ヒロイン美帆がミステリーにあるあるの、感情で行動していくような危うさがあってあんまり知的ではなく魅力的ではないかど、もっと知的ではない女キャラが出てくることで、バランスがとれるのが不思議。しかも、この後述のキャラは、中盤はかなり知的なヒントを与える重要キャラになって目を見張る。その絡み方が緻密でなんか好き。
あと、ロマンスは欲しい派なので、協力してくれる同級生警察官の栗原くんも魅力的だった。彼はめちゃめちゃ冷静な人で美帆とのバランスがいい。結局美帆が心配すぎることが動く原動力になるってのも、萌える。
美帆と司の関係もよかったなー。
亡き弟と重ねて感情的になってしまったことをきっかけに、彼の抱える問題に首を突っ込むことになるんだけど、司も美帆のお陰で変わっていくし、人との関わりを知っていく。最後、社会へと旅立っていく描写はとても感動した。
そういう意味では、美帆も人として成長したし、最後は応援したいヒロインとして見終えた。
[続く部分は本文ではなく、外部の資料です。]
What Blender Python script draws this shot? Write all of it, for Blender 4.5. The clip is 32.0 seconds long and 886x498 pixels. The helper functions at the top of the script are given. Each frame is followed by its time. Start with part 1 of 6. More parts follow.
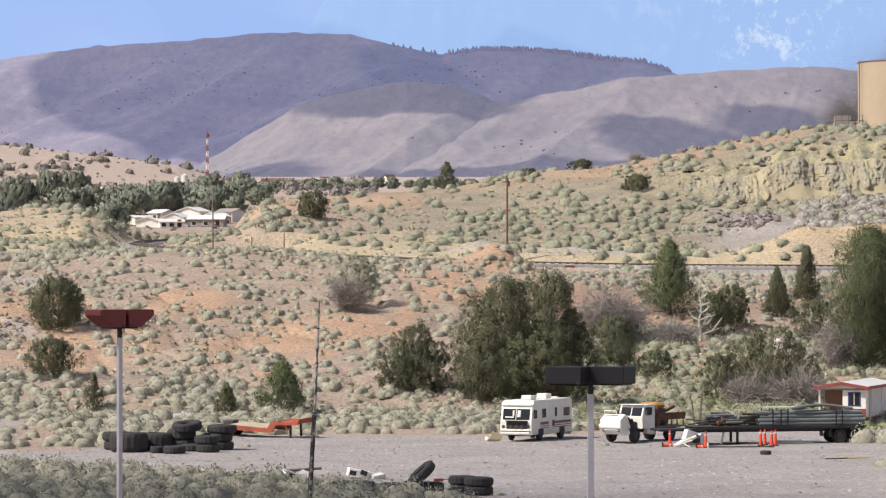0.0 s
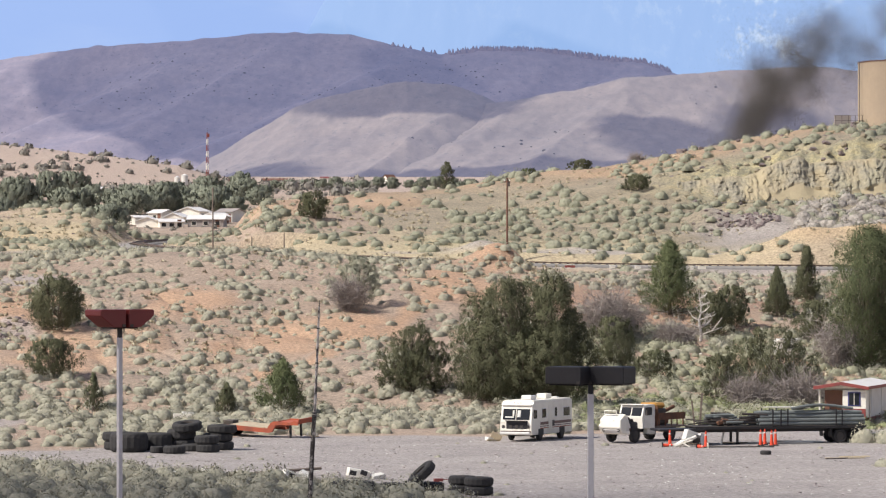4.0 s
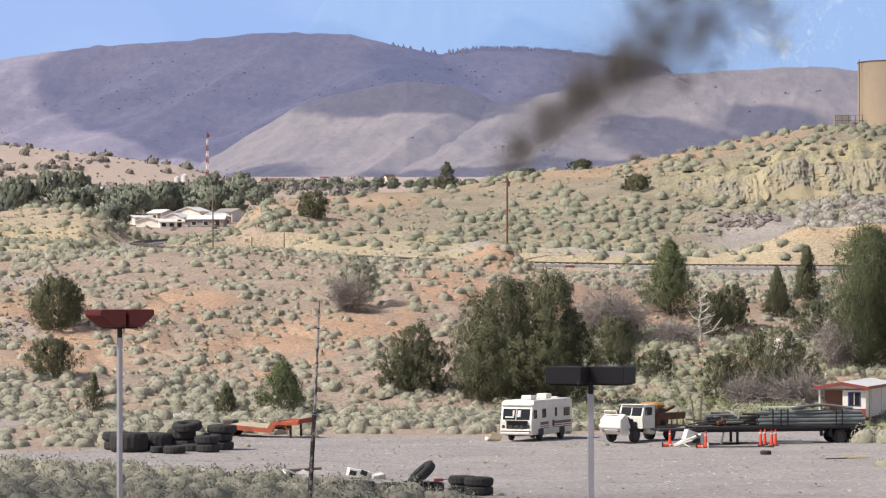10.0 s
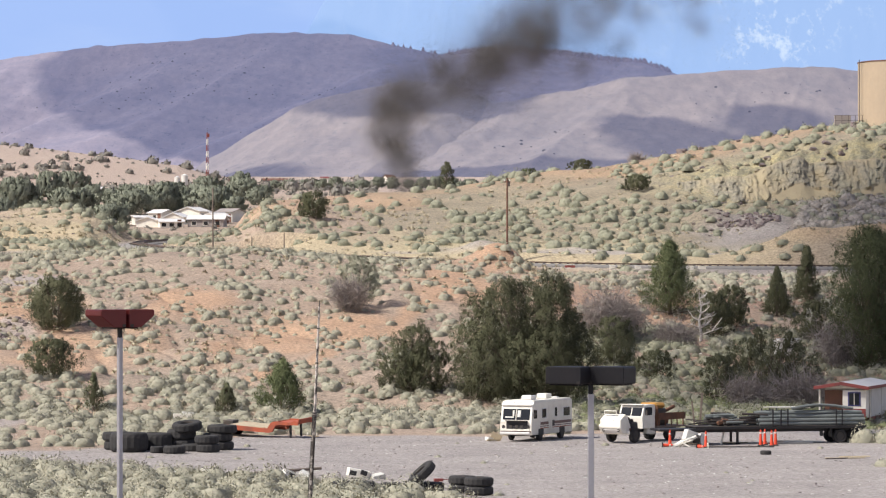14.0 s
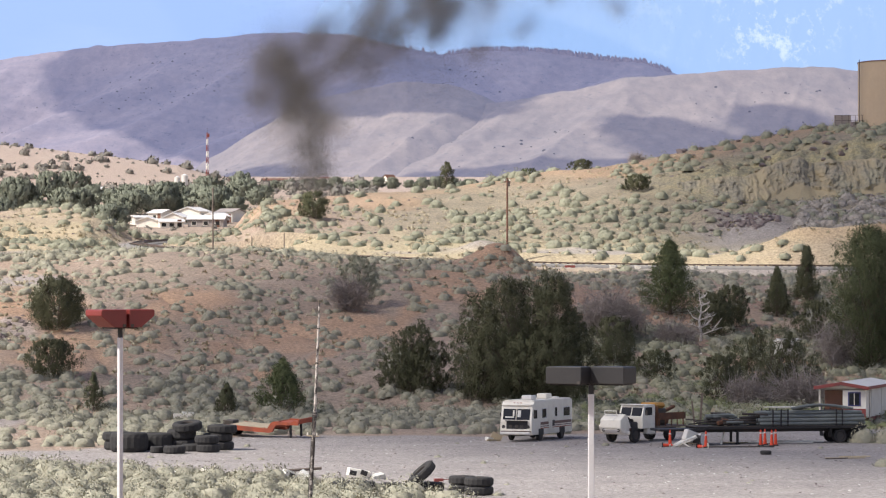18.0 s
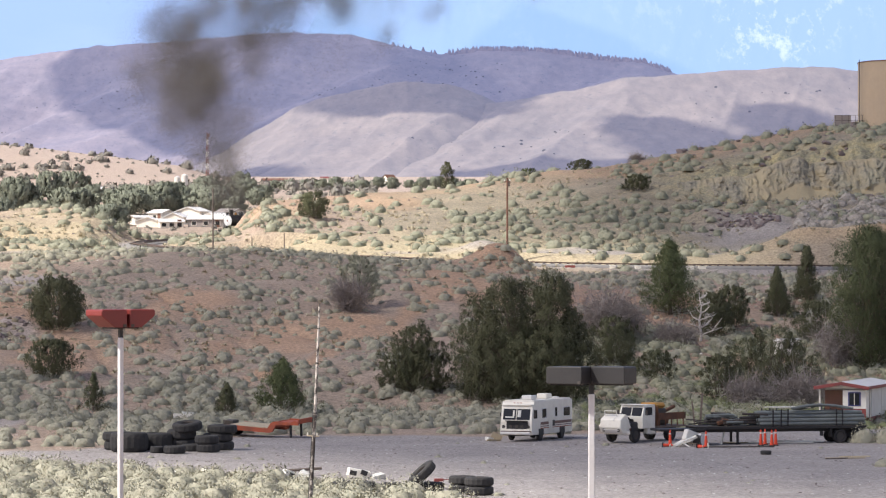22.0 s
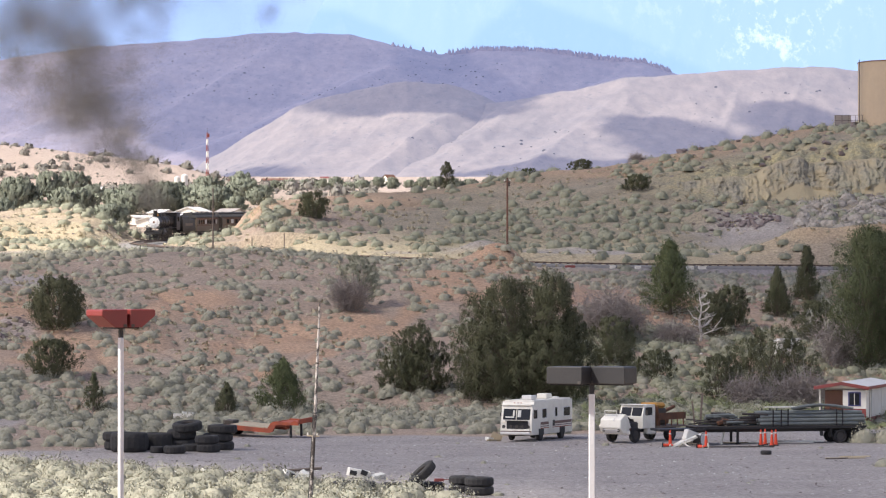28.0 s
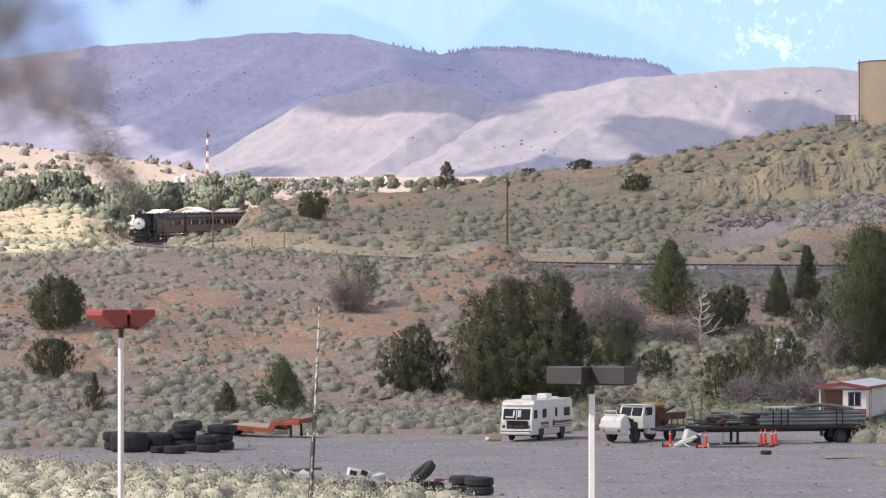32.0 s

共感覚を逆手にとっての、台詞の少ない美帆と司の会話から、推し量れる二人の心情がとても美しく描かれ、最後は涙が出た。文章は簡潔だからこそたくさんの想像を生むんだな。
犯人は2転3転して、ああ、あの人かーという感じだった。美帆が殺されないようにがんばる描写とか、なかなか責めた文章で臨場感あった。ああいう描写は男性が書くと、ただエロいだけなんだろうけど、女性目線なのでなんかすごく危機をリアルに想像してしまった。多分、あそこで美帆の心意気に惚れたと思う。
犯人役は、ものすごく渋くてイケメンの50代有名俳優とかに色気たっぷりにやって欲しい絵が浮かびました。
美帆を執拗に攻撃する看護師さんは冒頭からずっと怪しかったが、意外だった。最後は納得のいく理由が紐付けられて納得。気持ちがよい。
美帆と栗原の関係は、最後の描写はないんだけど、あれくらいの終わりかたの方が色々想像が書き立てられていいものだ。これからも、あの3人は関わりあっていくんだろうな。人生に光があふれたらいいな、と思わせた。
ある種、王道と呼ばれるストーリー展開だけど、心の書き方が緻密で、ワクワクしたし感動した。簡潔で男らしい柚月裕子さんの文章は、細やかな心象描写がところどころ肉付けされてて素敵。好きな文章。これからも柚月裕子さんの作品をたくさん読んでいきたい。